§ **Given problem**:
Without the pictures, set down the records below word for word.

§ **Supplied records**:
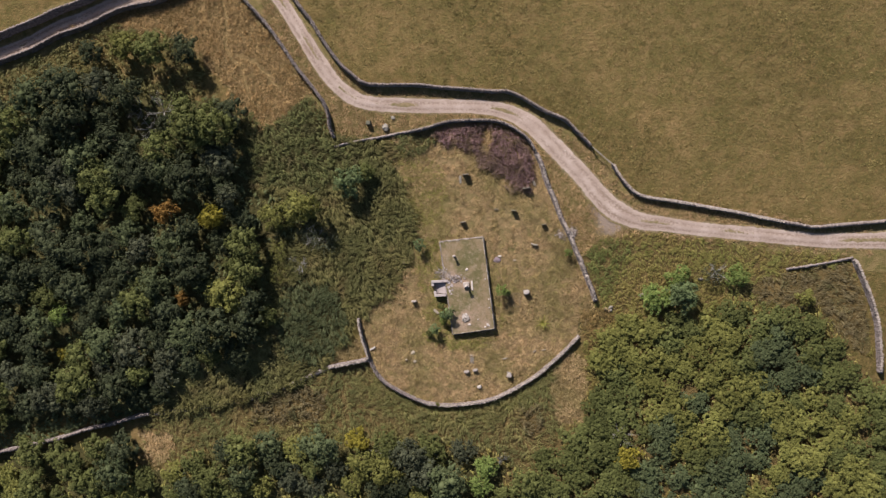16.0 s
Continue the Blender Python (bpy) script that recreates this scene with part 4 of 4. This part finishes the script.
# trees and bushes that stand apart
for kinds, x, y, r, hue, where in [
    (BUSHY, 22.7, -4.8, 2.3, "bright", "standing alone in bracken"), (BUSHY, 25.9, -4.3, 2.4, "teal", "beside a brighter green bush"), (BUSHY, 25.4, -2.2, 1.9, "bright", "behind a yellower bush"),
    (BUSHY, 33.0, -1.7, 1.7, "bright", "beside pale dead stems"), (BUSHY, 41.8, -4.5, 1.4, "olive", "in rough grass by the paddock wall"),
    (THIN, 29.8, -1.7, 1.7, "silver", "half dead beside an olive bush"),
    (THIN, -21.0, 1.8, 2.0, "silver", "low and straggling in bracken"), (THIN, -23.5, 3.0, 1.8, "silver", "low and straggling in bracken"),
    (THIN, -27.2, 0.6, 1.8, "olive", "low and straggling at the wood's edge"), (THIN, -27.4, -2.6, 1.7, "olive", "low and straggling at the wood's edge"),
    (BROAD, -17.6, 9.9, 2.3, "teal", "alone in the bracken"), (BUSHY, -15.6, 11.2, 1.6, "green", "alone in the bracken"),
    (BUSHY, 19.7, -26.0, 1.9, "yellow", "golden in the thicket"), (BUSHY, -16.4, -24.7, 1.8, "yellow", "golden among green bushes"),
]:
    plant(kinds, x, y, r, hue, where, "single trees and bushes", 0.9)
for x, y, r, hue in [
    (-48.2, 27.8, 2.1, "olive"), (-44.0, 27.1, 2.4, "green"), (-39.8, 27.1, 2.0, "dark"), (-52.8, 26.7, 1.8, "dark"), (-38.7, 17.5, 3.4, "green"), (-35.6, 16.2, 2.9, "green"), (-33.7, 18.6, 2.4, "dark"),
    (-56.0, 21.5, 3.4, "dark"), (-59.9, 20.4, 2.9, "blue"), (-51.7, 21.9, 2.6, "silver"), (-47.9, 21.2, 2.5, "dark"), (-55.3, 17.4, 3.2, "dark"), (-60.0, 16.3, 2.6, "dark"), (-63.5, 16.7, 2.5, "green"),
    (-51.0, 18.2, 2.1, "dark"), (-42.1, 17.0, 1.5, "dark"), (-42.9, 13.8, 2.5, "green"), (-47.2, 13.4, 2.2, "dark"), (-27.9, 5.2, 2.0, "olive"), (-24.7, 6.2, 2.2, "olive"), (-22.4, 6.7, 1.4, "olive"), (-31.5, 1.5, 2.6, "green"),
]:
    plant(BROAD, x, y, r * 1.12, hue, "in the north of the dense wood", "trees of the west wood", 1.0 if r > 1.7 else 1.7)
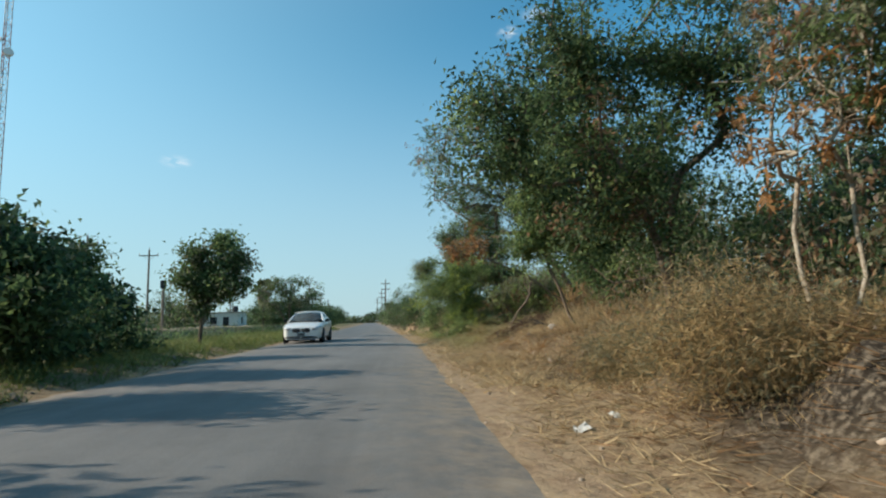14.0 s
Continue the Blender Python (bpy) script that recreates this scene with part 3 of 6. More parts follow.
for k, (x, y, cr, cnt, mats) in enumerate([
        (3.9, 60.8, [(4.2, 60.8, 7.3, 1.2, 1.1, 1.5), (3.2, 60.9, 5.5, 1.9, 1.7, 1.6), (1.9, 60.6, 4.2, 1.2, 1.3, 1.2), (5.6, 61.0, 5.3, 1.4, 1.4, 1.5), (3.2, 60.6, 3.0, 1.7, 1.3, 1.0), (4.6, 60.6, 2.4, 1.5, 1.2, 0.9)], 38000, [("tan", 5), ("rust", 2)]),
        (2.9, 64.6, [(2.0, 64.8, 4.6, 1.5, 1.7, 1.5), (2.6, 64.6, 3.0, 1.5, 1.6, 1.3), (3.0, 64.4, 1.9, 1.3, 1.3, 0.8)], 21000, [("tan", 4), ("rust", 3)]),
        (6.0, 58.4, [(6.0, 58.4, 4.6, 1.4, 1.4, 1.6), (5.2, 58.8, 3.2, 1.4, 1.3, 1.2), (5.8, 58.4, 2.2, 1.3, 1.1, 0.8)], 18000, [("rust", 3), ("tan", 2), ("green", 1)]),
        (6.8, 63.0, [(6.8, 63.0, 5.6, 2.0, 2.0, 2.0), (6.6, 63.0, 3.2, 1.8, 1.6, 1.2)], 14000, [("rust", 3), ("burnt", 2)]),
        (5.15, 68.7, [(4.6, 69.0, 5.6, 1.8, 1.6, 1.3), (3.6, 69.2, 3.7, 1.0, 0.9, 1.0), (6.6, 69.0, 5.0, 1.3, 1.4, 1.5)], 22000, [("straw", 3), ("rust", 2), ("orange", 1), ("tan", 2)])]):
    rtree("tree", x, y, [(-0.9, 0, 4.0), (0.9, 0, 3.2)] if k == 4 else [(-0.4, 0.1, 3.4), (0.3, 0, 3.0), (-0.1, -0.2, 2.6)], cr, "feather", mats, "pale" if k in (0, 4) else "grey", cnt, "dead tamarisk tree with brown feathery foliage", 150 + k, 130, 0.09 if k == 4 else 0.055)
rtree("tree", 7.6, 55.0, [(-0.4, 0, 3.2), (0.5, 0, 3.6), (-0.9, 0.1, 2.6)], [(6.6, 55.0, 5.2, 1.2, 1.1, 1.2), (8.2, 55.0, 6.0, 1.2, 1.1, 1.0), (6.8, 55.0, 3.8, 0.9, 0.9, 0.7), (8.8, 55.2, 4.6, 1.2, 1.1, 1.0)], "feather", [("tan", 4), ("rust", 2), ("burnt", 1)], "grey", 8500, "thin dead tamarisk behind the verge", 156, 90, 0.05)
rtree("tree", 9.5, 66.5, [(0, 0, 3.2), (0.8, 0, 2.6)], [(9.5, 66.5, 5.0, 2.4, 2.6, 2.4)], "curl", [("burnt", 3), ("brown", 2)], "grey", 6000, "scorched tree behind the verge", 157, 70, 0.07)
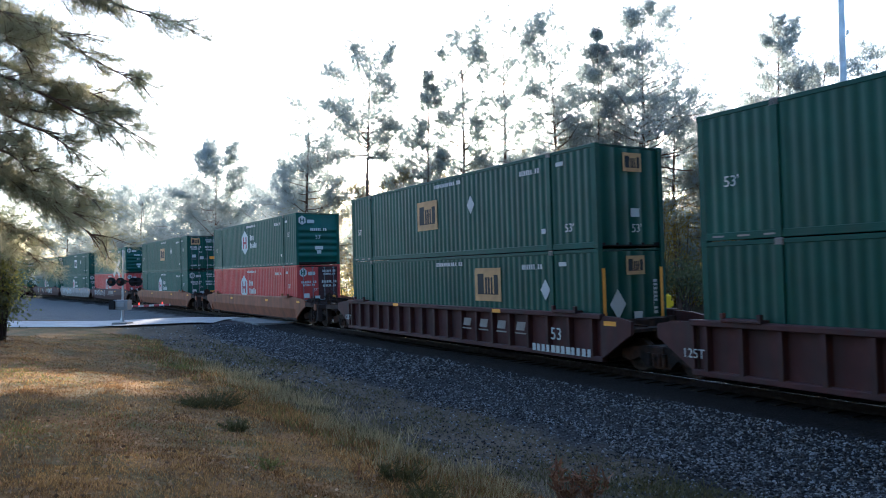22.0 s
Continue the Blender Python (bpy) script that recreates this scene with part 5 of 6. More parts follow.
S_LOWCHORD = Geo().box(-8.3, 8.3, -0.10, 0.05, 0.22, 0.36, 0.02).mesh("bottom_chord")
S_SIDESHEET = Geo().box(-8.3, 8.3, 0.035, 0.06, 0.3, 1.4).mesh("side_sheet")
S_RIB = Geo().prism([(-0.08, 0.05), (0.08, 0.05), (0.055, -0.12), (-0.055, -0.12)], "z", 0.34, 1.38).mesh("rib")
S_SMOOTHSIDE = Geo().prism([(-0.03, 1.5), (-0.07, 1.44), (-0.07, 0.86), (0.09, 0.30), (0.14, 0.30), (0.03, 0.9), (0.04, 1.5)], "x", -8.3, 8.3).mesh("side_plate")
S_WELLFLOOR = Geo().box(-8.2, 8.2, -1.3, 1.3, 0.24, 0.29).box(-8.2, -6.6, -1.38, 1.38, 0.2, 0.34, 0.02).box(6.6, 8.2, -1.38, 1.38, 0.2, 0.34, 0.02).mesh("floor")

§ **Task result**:
16.0 s
Continue the Blender Python (bpy) script that recreates this scene with part 4 of 4. This part finishes the script.
# trees and bushes that stand apart
for kinds, x, y, r, hue, where in [
    (BUSHY, 22.7, -4.8, 2.3, "bright", "standing alone in bracken"), (BUSHY, 25.9, -4.3, 2.4, "teal", "beside a brighter green bush"), (BUSHY, 25.4, -2.2, 1.9, "bright", "behind a yellower bush"),
    (BUSHY, 33.0, -1.7, 1.7, "bright", "beside pale dead stems"), (BUSHY, 41.8, -4.5, 1.4, "olive", "in rough grass by the paddock wall"),
    (THIN, 29.8, -1.7, 1.7, "silver", "half dead beside an olive bush"),
    (THIN, -21.0, 1.8, 2.0, "silver", "low and straggling in bracken"), (THIN, -23.5, 3.0, 1.8, "silver", "low and straggling in bracken"),
    (THIN, -27.2, 0.6, 1.8, "olive", "low and straggling at the wood's edge"), (THIN, -27.4, -2.6, 1.7, "olive", "low and straggling at the wood's edge"),
    (BROAD, -17.6, 9.9, 2.3, "teal", "alone in the bracken"), (BUSHY, -15.6, 11.2, 1.6, "green", "alone in the bracken"),
    (BUSHY, 19.7, -26.0, 1.9, "yellow", "golden in the thicket"), (BUSHY, -16.4, -24.7, 1.8, "yellow", "golden among green bushes"),
]:
    plant(kinds, x, y, r, hue, where, "single trees and bushes", 0.9)
for x, y, r, hue in [
    (-48.2, 27.8, 2.1, "olive"), (-44.0, 27.1, 2.4, "green"), (-39.8, 27.1, 2.0, "dark"), (-52.8, 26.7, 1.8, "dark"), (-38.7, 17.5, 3.4, "green"), (-35.6, 16.2, 2.9, "green"), (-33.7, 18.6, 2.4, "dark"),
    (-56.0, 21.5, 3.4, "dark"), (-59.9, 20.4, 2.9, "blue"), (-51.7, 21.9, 2.6, "silver"), (-47.9, 21.2, 2.5, "dark"), (-55.3, 17.4, 3.2, "dark"), (-60.0, 16.3, 2.6, "dark"), (-63.5, 16.7, 2.5, "green"),
    (-51.0, 18.2, 2.1, "dark"), (-42.1, 17.0, 1.5, "dark"), (-42.9, 13.8, 2.5, "green"), (-47.2, 13.4, 2.2, "dark"), (-27.9, 5.2, 2.0, "olive"), (-24.7, 6.2, 2.2, "olive"), (-22.4, 6.7, 1.4, "olive"), (-31.5, 1.5, 2.6, "green"),
]:
    plant(BROAD, x, y, r * 1.12, hue, "in the north of the dense wood", "trees of the west wood", 1.0 if r > 1.7 else 1.7)
14.0 s
Continue the Blender Python (bpy) script that recreates this scene with part 3 of 6. More parts follow.
for k, (x, y, cr, cnt, mats) in enumerate([
        (3.9, 60.8, [(4.2, 60.8, 7.3, 1.2, 1.1, 1.5), (3.2, 60.9, 5.5, 1.9, 1.7, 1.6), (1.9, 60.6, 4.2, 1.2, 1.3, 1.2), (5.6, 61.0, 5.3, 1.4, 1.4, 1.5), (3.2, 60.6, 3.0, 1.7, 1.3, 1.0), (4.6, 60.6, 2.4, 1.5, 1.2, 0.9)], 38000, [("tan", 5), ("rust", 2)]),
        (2.9, 64.6, [(2.0, 64.8, 4.6, 1.5, 1.7, 1.5), (2.6, 64.6, 3.0, 1.5, 1.6, 1.3), (3.0, 64.4, 1.9, 1.3, 1.3, 0.8)], 21000, [("tan", 4), ("rust", 3)]),
        (6.0, 58.4, [(6.0, 58.4, 4.6, 1.4, 1.4, 1.6), (5.2, 58.8, 3.2, 1.4, 1.3, 1.2), (5.8, 58.4, 2.2, 1.3, 1.1, 0.8)], 18000, [("rust", 3), ("tan", 2), ("green", 1)]),
        (6.8, 63.0, [(6.8, 63.0, 5.6, 2.0, 2.0, 2.0), (6.6, 63.0, 3.2, 1.8, 1.6, 1.2)], 14000, [("rust", 3), ("burnt", 2)]),
        (5.15, 68.7, [(4.6, 69.0, 5.6, 1.8, 1.6, 1.3), (3.6, 69.2, 3.7, 1.0, 0.9, 1.0), (6.6, 69.0, 5.0, 1.3, 1.4, 1.5)], 22000, [("straw", 3), ("rust", 2), ("orange", 1), ("tan", 2)])]):
    rtree("tree", x, y, [(-0.9, 0, 4.0), (0.9, 0, 3.2)] if k == 4 else [(-0.4, 0.1, 3.4), (0.3, 0, 3.0), (-0.1, -0.2, 2.6)], cr, "feather", mats, "pale" if k in (0, 4) else "grey", cnt, "dead tamarisk tree with brown feathery foliage", 150 + k, 130, 0.09 if k == 4 else 0.055)
rtree("tree", 7.6, 55.0, [(-0.4, 0, 3.2), (0.5, 0, 3.6), (-0.9, 0.1, 2.6)], [(6.6, 55.0, 5.2, 1.2, 1.1, 1.2), (8.2, 55.0, 6.0, 1.2, 1.1, 1.0), (6.8, 55.0, 3.8, 0.9, 0.9, 0.7), (8.8, 55.2, 4.6, 1.2, 1.1, 1.0)], "feather", [("tan", 4), ("rust", 2), ("burnt", 1)], "grey", 8500, "thin dead tamarisk behind the verge", 156, 90, 0.05)
rtree("tree", 9.5, 66.5, [(0, 0, 3.2), (0.8, 0, 2.6)], [(9.5, 66.5, 5.0, 2.4, 2.6, 2.4)], "curl", [("burnt", 3), ("brown", 2)], "grey", 6000, "scorched tree behind the verge", 157, 70, 0.07)
22.0 s
Continue the Blender Python (bpy) script that recreates this scene with part 5 of 6. More parts follow.
S_LOWCHORD = Geo().box(-8.3, 8.3, -0.10, 0.05, 0.22, 0.36, 0.02).mesh("bottom_chord")
S_SIDESHEET = Geo().box(-8.3, 8.3, 0.035, 0.06, 0.3, 1.4).mesh("side_sheet")
S_RIB = Geo().prism([(-0.08, 0.05), (0.08, 0.05), (0.055, -0.12), (-0.055, -0.12)], "z", 0.34, 1.38).mesh("rib")
S_SMOOTHSIDE = Geo().prism([(-0.03, 1.5), (-0.07, 1.44), (-0.07, 0.86), (0.09, 0.30), (0.14, 0.30), (0.03, 0.9), (0.04, 1.5)], "x", -8.3, 8.3).mesh("side_plate")
S_WELLFLOOR = Geo().box(-8.2, 8.2, -1.3, 1.3, 0.24, 0.29).box(-8.2, -6.6, -1.38, 1.38, 0.2, 0.34, 0.02).box(6.6, 8.2, -1.38, 1.38, 0.2, 0.34, 0.02).mesh("floor")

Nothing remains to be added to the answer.